• Michael Laxer

The Eugene V. Debs Children's Colony: Soviet children's homes expropriated from the wealthy, 1923


The Lenin Children's Home in Orenburg


After the devastation of the First World War, the triumph of the Bolshevik Revolution saw the lands of the future USSR endure years of brutal Civil War, imperialist intervention and famine. The new Soviet state, among so many other changes, built health spas for working people, the elderly, people with psychical challenges and homes for all too many orphaned children.


And they did it by expropriating the mansions and lands of the wealthy and nobility.


Not by some silly liberal or social democratic taxation scheme, by expropriation.


Remember, it has been done before...it will be done again.


This brief article from an English language Soviet monthly in October 1923 talks about the creation of the Eugene V. Debs Colony for orphaned children built on the expropriated land of the wealthy and named for the great American socialist leader. It was named for Debs as its construction was, in part, financed by donations from American working people who supported the world's first socialist state.


Text:


JUST outside the old Tartar city of Kazan there are a number of summer villas, surrounded by trees. These villas formerly belonged to the local millionaires. After the fashion of Russian millionaires, these former owners somehow disappeared after the Revolution; and the villas are now inhabited by three hundred famine orphans, the young citizens of the Eugene V. Debs Colony. The existence of the colony is announced by signs in Russian and English which stand over the entrance.




The Eugene V. Debs Colony is truly international in its composition. A little more than half of the children are born of Russian parents. The others are Tartars, Bashkirs, Kirghiz, Chuvashes...



Kazan was one of the most exposed outposts of the Revolution. It was taken by the Czecho-Slovaks and Whites in the late summer of 1918, one of the most critical periods in the life of the Soviet Republic. It was retaken soon afterwards by the Red Army under the personal command of Trotsky himself. While in Kazan I heard many stories of the reckless courage which Trotsky displayed in directing the military operations at that time. The city shows traces of desperate fighting. Many houses are partially or completely destroyed, and one hospital is pitted all over with the marks of Czecho-Slovak bullets. In 1920 a great fire raged for three days in Kazan. Finally in 1921 came the famine. It is estimated that more than a hundred thousand people died of hunger in the Tartar Republic, of which Kazan is the capital. The city has recovered from the effects of war and famine with really remarkable speed; but the local government is faced with an appalling problem in taking care of the multitudes of homeless children in the Tartar Republic.

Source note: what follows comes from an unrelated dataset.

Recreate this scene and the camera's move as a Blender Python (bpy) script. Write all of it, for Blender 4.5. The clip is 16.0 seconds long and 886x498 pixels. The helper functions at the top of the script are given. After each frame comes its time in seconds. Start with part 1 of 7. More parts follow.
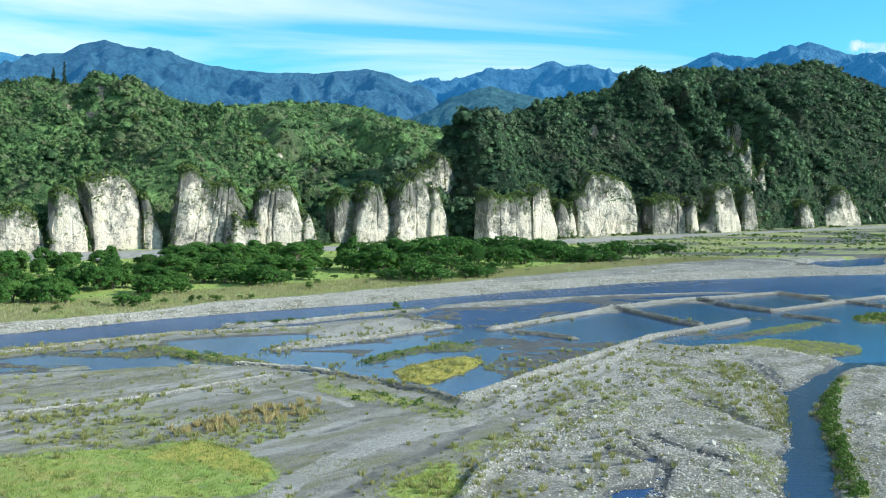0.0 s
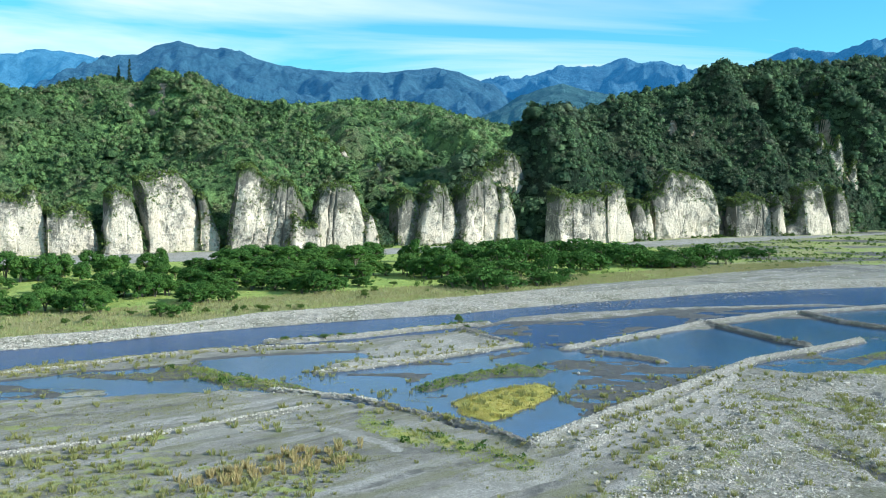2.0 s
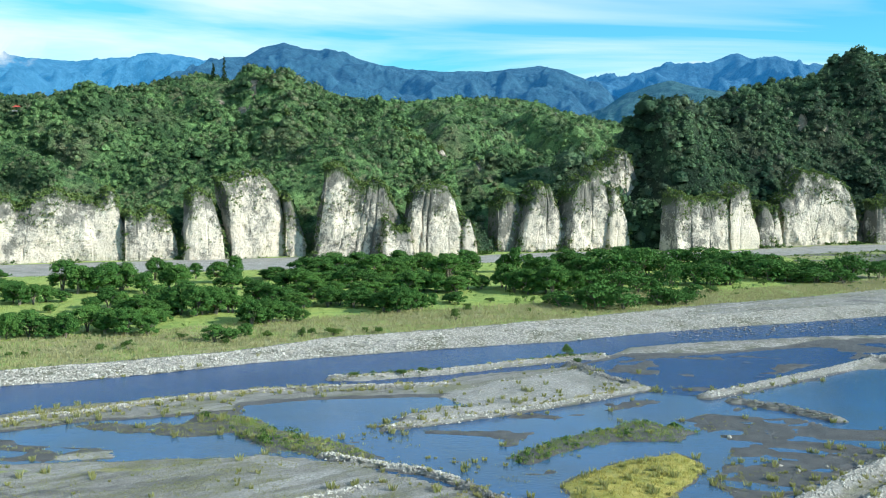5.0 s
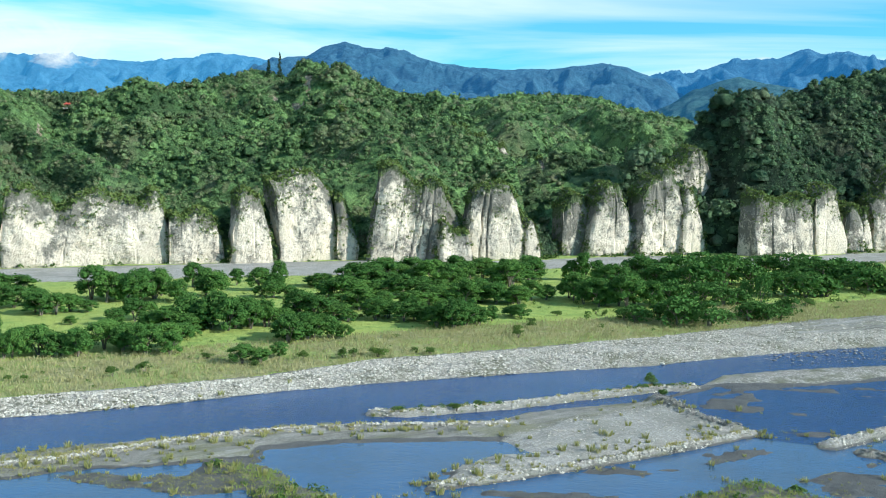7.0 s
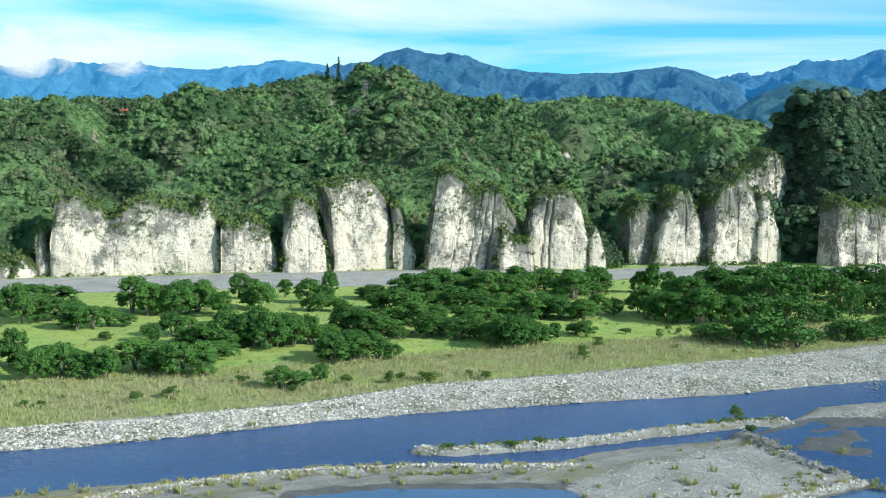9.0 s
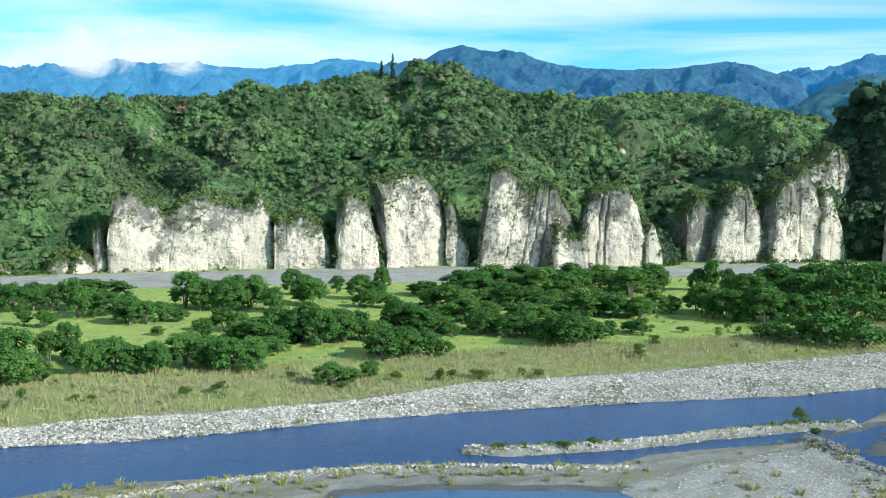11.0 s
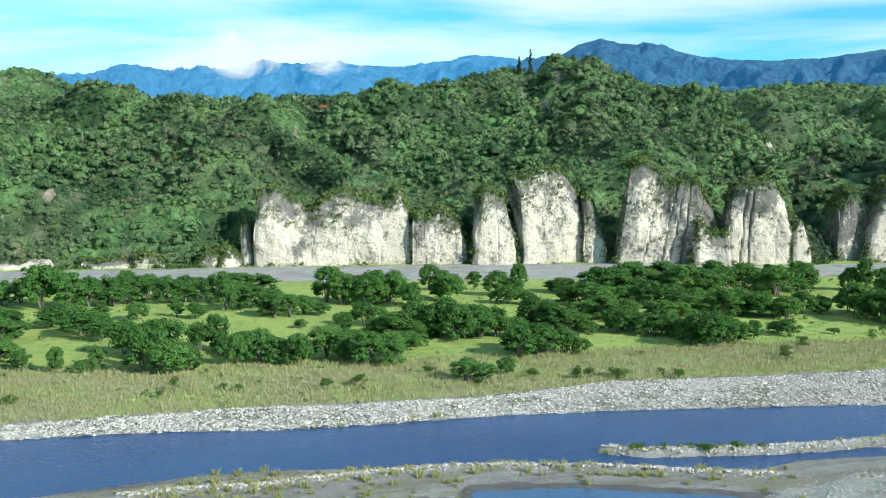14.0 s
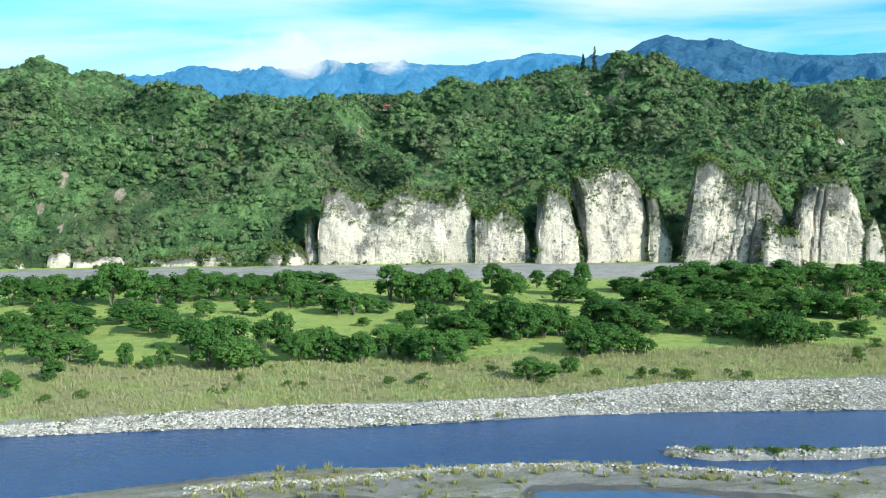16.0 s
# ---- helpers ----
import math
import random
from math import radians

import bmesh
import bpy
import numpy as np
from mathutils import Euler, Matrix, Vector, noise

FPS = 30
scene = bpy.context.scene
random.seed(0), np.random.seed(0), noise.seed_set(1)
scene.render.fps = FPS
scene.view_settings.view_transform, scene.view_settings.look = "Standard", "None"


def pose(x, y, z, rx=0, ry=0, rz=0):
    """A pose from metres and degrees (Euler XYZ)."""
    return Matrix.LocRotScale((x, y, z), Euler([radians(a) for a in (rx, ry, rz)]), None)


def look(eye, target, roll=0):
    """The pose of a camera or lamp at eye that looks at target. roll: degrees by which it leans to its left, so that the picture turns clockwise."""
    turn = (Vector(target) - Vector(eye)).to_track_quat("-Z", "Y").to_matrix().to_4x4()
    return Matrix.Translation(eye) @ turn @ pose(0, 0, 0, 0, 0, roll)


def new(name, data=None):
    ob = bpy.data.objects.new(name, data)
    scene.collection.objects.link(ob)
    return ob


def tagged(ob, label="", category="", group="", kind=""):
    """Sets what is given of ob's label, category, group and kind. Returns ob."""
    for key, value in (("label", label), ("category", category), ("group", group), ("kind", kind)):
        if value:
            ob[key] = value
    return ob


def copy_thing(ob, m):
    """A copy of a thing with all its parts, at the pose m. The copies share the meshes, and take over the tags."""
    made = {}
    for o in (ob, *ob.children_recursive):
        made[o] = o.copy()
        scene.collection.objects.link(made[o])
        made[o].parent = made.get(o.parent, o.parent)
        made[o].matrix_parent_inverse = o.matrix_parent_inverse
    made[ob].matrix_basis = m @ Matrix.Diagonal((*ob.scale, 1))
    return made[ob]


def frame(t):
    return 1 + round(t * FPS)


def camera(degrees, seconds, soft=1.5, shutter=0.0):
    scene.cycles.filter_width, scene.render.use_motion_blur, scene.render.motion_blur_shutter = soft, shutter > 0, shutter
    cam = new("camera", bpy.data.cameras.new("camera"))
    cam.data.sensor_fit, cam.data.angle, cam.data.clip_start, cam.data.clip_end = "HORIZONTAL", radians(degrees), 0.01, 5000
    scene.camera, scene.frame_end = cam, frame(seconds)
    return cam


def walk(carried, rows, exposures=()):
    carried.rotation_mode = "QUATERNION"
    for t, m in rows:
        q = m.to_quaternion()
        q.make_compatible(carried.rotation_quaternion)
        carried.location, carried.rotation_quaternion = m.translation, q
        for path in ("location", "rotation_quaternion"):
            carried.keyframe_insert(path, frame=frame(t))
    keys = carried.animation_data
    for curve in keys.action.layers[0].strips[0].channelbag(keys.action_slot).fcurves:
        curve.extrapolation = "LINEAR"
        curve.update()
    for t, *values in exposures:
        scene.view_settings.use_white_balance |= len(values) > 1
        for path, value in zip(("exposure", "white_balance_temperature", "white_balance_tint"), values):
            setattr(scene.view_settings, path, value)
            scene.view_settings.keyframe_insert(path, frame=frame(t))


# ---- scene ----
# ---- the camera and its flight ----
cam = camera(48.43, 16.0, soft=1.0)
walk(cam, [
    (0.0, pose(-0.00, -0.00, 45.00, 85.517, -0.563, 0.044)),
    (0.5, pose(0.27, 8.30, 44.93, 85.489, -0.542, 1.009)),
    (1.0, pose(0.47, 16.55, 44.87, 85.463, -0.523, 2.054)),
    (1.5, pose(0.51, 24.69, 44.77, 85.448, -0.510, 3.047)),
    (2.0, pose(0.31, 32.76, 44.62, 85.428, -0.497, 4.083)),
    (2.5, pose(-0.06, 40.81, 44.49, 85.397, -0.482, 5.048)),
    (3.0, pose(-0.51, 48.89, 44.41, 85.389, -0.469, 6.012)),
    (3.5, pose(-1.11, 57.07, 44.36, 85.406, -0.454, 6.806)),
    (4.0, pose(-1.85, 65.33, 44.32, 85.429, -0.434, 7.813)),
    (4.5, pose(-2.73, 73.58, 44.30, 85.425, -0.409, 8.989)),
    (7, pose(-9.85, 114.53, 43.86, 85.319, -0.365, 13.558)),
    (7.5, pose(-10.93, 120.81, 44.25, 85.387, -0.337, 14.513)),
    (8, pose(-11.96, 126.47, 44.41, 85.490, -0.298, 15.230)),
    (8.5, pose(-12.93, 131.20, 44.21, 85.565, -0.233, 16.253)),
    (9, pose(-13.79, 135.18, 43.78, 85.622, -0.160, 17.173)),
    (11.5, pose(-14.46, 139.04, 42.95, 85.443, 0.007, 21.479)),
    (12.0, pose(-14.48, 139.01, 42.92, 85.427, 0.063, 22.872)),
    (12.5, pose(-14.49, 138.99, 42.93, 85.368, 0.120, 24.307)),
    (13.0, pose(-14.49, 138.99, 42.97, 85.315, 0.172, 25.776)),
    (13.5, pose(-14.51, 139.01, 43.02, 85.279, 0.230, 27.094)),
    (14.0, pose(-14.58, 139.08, 43.06, 85.265, 0.305, 28.267)),
    (14.5, pose(-14.62, 139.21, 43.06, 85.247, 0.378, 29.282)),
    (15.0, pose(-14.67, 139.34, 43.07, 85.229, 0.437, 30.175)),
    (15.5, pose(-14.73, 139.41, 43.06, 85.225, 0.482, 31.075)),
    (16.0, pose(-14.78, 139.46, 43.05, 85.209, 0.524, 31.916)),
], exposures=[(0.0, 0.45, 6400, 7)])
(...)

The Eugene V. Debs Children's Colony is a beautiful monument to the international solidarity of the American workers who contributed the funds for its upkeep. It is a genuine bond of friendship between Russia and America. To the children who grow up there America will be associated not with the troops that were sent to Archangel, not with the shells that were sent to Kolchak, not with the sanctimonious lies of the official anti-Soviet propaganda, but with the great-hearted leader of the American working-class who went to prison because he hated war and imperialism and who stood by the Russian Workers' Republic from the moment when it was born. As I left the Colony, after a visit that was all too short, I had one dominant wish: that Debs himself might some day visit the little children's city that bears his name and see what a splendid work of humane reconstruction the American workers have already made possible in this region.